At the start of my journey in blockchain, I never thought that there would be so much focus on trading cryptocurrencies, and a lack of focus on the underlying protocol, project, and valuation based on the benefit and potential of the protocol. Instead, crypto is treated as just another speculative, risky asset class, which is packaged and traded for profit in the same way as other assets by financial markets all facilitated by crypto exchanges.
I believe that blockchain and Web3 technology has the potential to significantly change the world in a positive way, however, I also believe that while the focus remains on turning protocols into financial products for speculation, many good protocols could be lost in the process, or even worse they may never get the capital to start.
Could the real potential growth for countries like Barbados be to focus on providing a friendly incubator environment for protocols and not to focus on exchanges?
Then Jonathan Brathwaite – General Counsel at FlatStone Capital Advisors
“Crypto exchange and digital asset businesses are for sure going to migrate to Barbados and other Caribbean islands.
In the UK, people earning over Uk125kGBP – are subject to 60% plus income tax. What do you think these people are going to do? Remain in Uk and high-tax countries and be taxed to poverty? No.
Small open economies above all are nimble. They can adapt faster and are used to surviving without largesse and without great assistance. Small open economies do not have and never had large overheads and infinite unfunded liabilities.
As digital technology, the internet, and the networked economy progresses, small island open economies will continue to experience increasing demand for citizenship and access. Small open economies will adapt faster than large countries.
CZ and the crypto crew see this – they can speak directly to regulators and leaders – who have the type of survival geopolitics – Barbados turned away Allen Stanford and SBF. We know that people bearing gifts are not always your friends.
So, the Caribbean islands have the foundational frameworks to become a lifestyle and economic nodes in the global economic networks. We don’t need fanfare, it is happening organically
Then Tara Frater, Fintech Lawyer at FT Legal.
There is a global race to become a member of an elite class of crypto hubs around the world with participants including the UK, the US (eg Wyoming), Switzerland, Estonia, Singapore, Dubai etc. Many of these countries, in their bid to attract the rising wave of digital entrepreneurial wealth, offer tax-optimized environments with attractive regulatory frameworks.

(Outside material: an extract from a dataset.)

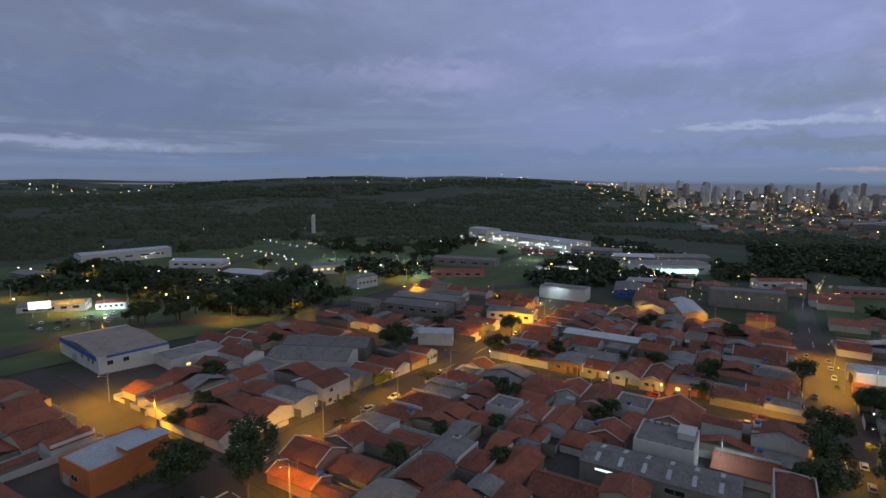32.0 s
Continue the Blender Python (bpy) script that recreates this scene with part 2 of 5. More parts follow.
GREY, SLATE, WARM_GREY = (0.165, 0.178, 0.215), (0.125, 0.145, 0.185), (0.195, 0.185, 0.20)
PALE, CREAM = (0.66, 0.64, 0.57), (0.62, 0.52, 0.37)
for row in (
    # west: cloud bank, pale gap and the long lens cloud
    (20.0, 5.6, 26, 2.4, 0.0, (0.54, 0.49, 0.41), 0.45, 0.5, 1.1),
    (28.5, 11.9, 13, 1.9, 0.03, GREY, 0.62, 0.9, 1.1),
    (43.0, 11.0, 11, 1.8, 0.0, GREY, 0.6, 0.9, 1.1),
    (27.0, 12.6, 4.5, 1.3, 0.1, (0.14, 0.15, 0.18), 0.55, 0.8, 0.9),
    (38.0, 12.2, 4.0, 1.2, 0.1, (0.145, 0.155, 0.19), 0.5, 0.8, 0.9),
    (21.5, 12.0, 5.0, 1.0, -0.05, GREY, 0.7, 0.8, 0.8),
    (23.0, 9.5, 10, 0.75, -0.05, PALE, 0.85, 0.7, 0.9),
    (15.6, 10.2, 2.6, 0.65, 0.0, (0.78, 0.75, 0.64), 0.85, 0.5, 0.9),
    (29.0, 9.3, 4.0, 0.45, 0.0, PALE, 0.8, 0.5, 0.9),
    (19.0, 6.6, 12, 1.1, 0.13, SLATE, 0.95, 0.40, 0.55),
    (22.5, 7.1, 7.0, 1.3, 0.08, SLATE, 0.95, 0.45, 0.55),
    (9.6, 4.9, 6.0, 0.75, 0.16, SLATE, 0.95, 0.35, 0.55),
    (11.6, 9.9, 3.0, 0.7, -0.28, GREY, 0.9, 0.5, 0.6),
    (5.8, 8.8, 3.6, 0.75, 0.08, GREY, 0.85, 0.6, 0.6),
    (-4.0, 7.9, 6.5, 0.8, -0.05, (0.25, 0.235, 0.25), 0.6, 0.6, 0.9),
    (22.5, 4.9, 3.6, 0.20, 0.0, GREY, 0.7, 0.2, 0.8),
    (14.0, 4.3, 2.0, 0.30, 0.0, WARM_GREY, 0.7, 0.25, 0.7),
    # upper clouds
    (20.0, 24.2, 6.5, 1.1, 0.1, WARM_GREY, 0.85, 0.8, 0.7),
    (12.0, 23.4, 3.4, 1.5, 0.2, (0.16, 0.155, 0.175), 0.85, 0.8, 0.7),
    (5.5, 21.9, 3.2, 1.0, 0.15, WARM_GREY, 0.85, 0.8, 0.7),
    (-1.0, 20.9, 3.4, 0.9, 0.1, WARM_GREY, 0.85, 0.8, 0.7),
    (30.5, 18.8, 7.5, 0.9, 0.1, (0.50, 0.52, 0.56), 0.55, 0.7, 1.0),
    (8.0, 17.6, 2.4, 0.5, 0.0, (0.50, 0.52, 0.56), 0.5, 0.5, 1.0),
    # north-west: blue-grey band, salmon streaks and the dark wedge
    (-29.0, 10.6, 15, 2.0, -0.20, (0.165, 0.185, 0.235), 0.75, 0.7, 0.9),
    (-24.0, 7.2, 12, 0.9, -0.16, (0.46, 0.355, 0.315), 0.75, 0.5, 1.0),
    (-20.5, 7.6, 8.0, 0.26, -0.15, (0.62, 0.44, 0.34), 0.8, 0.4, 0.8),
    (-16.5, 5.0, 9.0, 1.1, 0.03, (0.50, 0.375, 0.30), 0.6, 0.5, 1.1),
    (-12.0, 8.6, 3.0, 0.45, 0.4, (0.50, 0.37, 0.32), 0.6, 0.5, 1.0),
    (-16.5, 18.4, 4.0, 2.2, -0.1, (0.46, 0.37, 0.37), 0.6, 0.8, 1.0),
    (-37.0, 4.0, 20, 2.0, -0.05, (0.105, 0.125, 0.168), 0.92, 0.40, 0.7),
    (-21.5, 3.2, 8.0, 0.60, -0.03, (0.13, 0.14, 0.175), 0.9, 0.3, 0.7),
    (2.0, 3.7, 20, 1.3, 0.0, CREAM, 0.50, 0.4, 1.2),
    (-8.4, 3.7, 7.6, 0.62, 0.03, (0.17, 0.165, 0.185), 0.92, 0.25, 0.5),
    (0.6, 4.5, 1.9, 0.50, 0.2, WARM_GREY, 0.8, 0.3, 0.6),
    # the last light under the clouds
    (-3.6, 2.75, 2.6, 0.30, 0.0, (0.95, 0.62, 0.30), 0.85, 0.25, 0.8),
    (-11.2, 2.25, 5.2, 0.27, -0.03, (1.9, 1.05, 0.26), 1.0, 0.16, 0.7),
    (-17.2, 1.75, 3.2, 0.17, -0.04, (1.25, 0.56, 0.17), 0.9, 0.10, 0.7),
    (-0.9, 2.05, 2.1, 0.20, -0.08, (1.5, 1.0, 0.38), 0.95, 0.15, 0.8),
    (13.2, 1.65, 1.6, 0.17, 0.0, (1.2, 0.92, 0.42), 0.9, 0.12, 0.8),
    (9.6, 2.10, 2.2, 0.15, 0.0, (0.95, 0.76, 0.38), 0.85, 0.12, 0.8),
    (4.5, 2.25, 1.6, 0.13, 0.0, (0.85, 0.66, 0.34), 0.8, 0.10, 0.8),
    (15.0, 4.1, 1.4, 0.40, 0.0, (0.85, 0.76, 0.52), 0.6, 0.2, 0.9),
    (36.8, 2.75, 2.6, 0.15, 0.0, (0.74, 0.60, 0.42), 0.8, 0.12, 0.8),
    (33.0, 2.55, 1.6, 0.12, 0.0, (0.70, 0.60, 0.45), 0.75, 0.10, 0.8),
    # south-west, over the centre of town
    (60.0, 5.9, 22, 1.2, 0.0, (0.42, 0.375, 0.385), 0.55, 0.4, 1.0),
    (33.0, 8.0, 7.0, 0.9, -0.08, PALE, 0.6, 0.6, 1.0),
    (62.0, 9.3, 20, 1.6, 0.02, (0.15, 0.165, 0.215), 0.65, 0.9, 1.0),
    (41.0, 10.2, 9.0, 1.2, -0.02, (0.16, 0.17, 0.21), 0.6, 0.9, 1.0),
    (55.0, 14.0, 10, 1.3, -0.05, (0.33, 0.36, 0.44), 0.4, 0.7, 1.0),
    (70.0, 17.2, 8.0, 1.6, -0.15, (0.145, 0.155, 0.20), 0.8, 1.0, 0.8),
    (78.0, 15.0, 7.0, 1.3, 0.1, (0.14, 0.155, 0.205), 0.75, 1.0, 0.8),
    (58.0, 20.5, 12, 2.0, 0.05, (0.15, 0.16, 0.205), 0.7, 1.0, 0.9),
    (88.0, 7.3, 10, 1.3, 0.0, (0.135, 0.16, 0.235), 0.75, 0.8, 0.8),
    (75.0, 5.8, 9.0, 0.9, -0.05, (0.43, 0.42, 0.49), 0.65, 0.5, 1.0),
    (93.0, 4.9, 9.0, 0.35, -0.02, (0.30, 0.33, 0.44), 0.5, 0.4, 0.9),
    (75.0, 8.4, 14, 0.9, -0.08, (0.14, 0.16, 0.225), 0.8, 0.8, 0.8),
    (86.0, 3.0, 14, 0.8, 0.03, (0.125, 0.155, 0.225), 0.85, 0.5, 0.7),
    (52.0, 2.2, 25, 0.55, 0.0, (0.165, 0.19, 0.245), 0.75, 0.4, 0.8),
    (82.0, 0.85, 6.0, 0.25, 0.0, (0.50, 0.33, 0.28), 0.7, 0.2, 1.0),
    # south
    (118.0, 2.2, 25, 0.9, 0.0, (0.115, 0.15, 0.25), 0.75, 0.5, 0.9),
    (104.0, 9.2, 16, 1.6, 0.04, (0.135, 0.16, 0.255), 0.7, 0.8, 0.9),
    (126.0, 10.2, 9.0, 1.6, 0.0, (0.225, 0.225, 0.37), 0.45, 0.8, 1.0),
    (126.0, 16.0, 16, 2.4, 0.1, (0.145, 0.165, 0.27), 0.6, 0.9, 0.9),
    (141.0, 9.7, 11, 1.2, 0.05, (0.13, 0.155, 0.255), 0.65, 0.8, 0.9),
    (154.0, 7.0, 14, 3.0, 0.0, (0.10, 0.125, 0.21), 0.9, 0.6, 0.9),
    (159.0, 3.0, 9.0, 0.50, 0.02, (0.26, 0.27, 0.40), 0.55, 0.4, 0.9),
    (140.0, 1.5, 22, 0.70, 0.0, (0.10, 0.14, 0.25), 0.7, 0.4, 0.9),
):
    tone = sky_patch(tone, *row)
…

Small island developing states in the Caribbean is no different from developed and wealthy countries in their quest to leverage economic opportunity and attract foreign investment. Moves to the Caribbean are NOT synonymous with inadequate regulation.
Regulation in the digital assets space is evolving. Rogue actors are not synonymous with rogue systems. Recent FTX debacle will be a lesson from which regulators around the world – including developed countries – learn.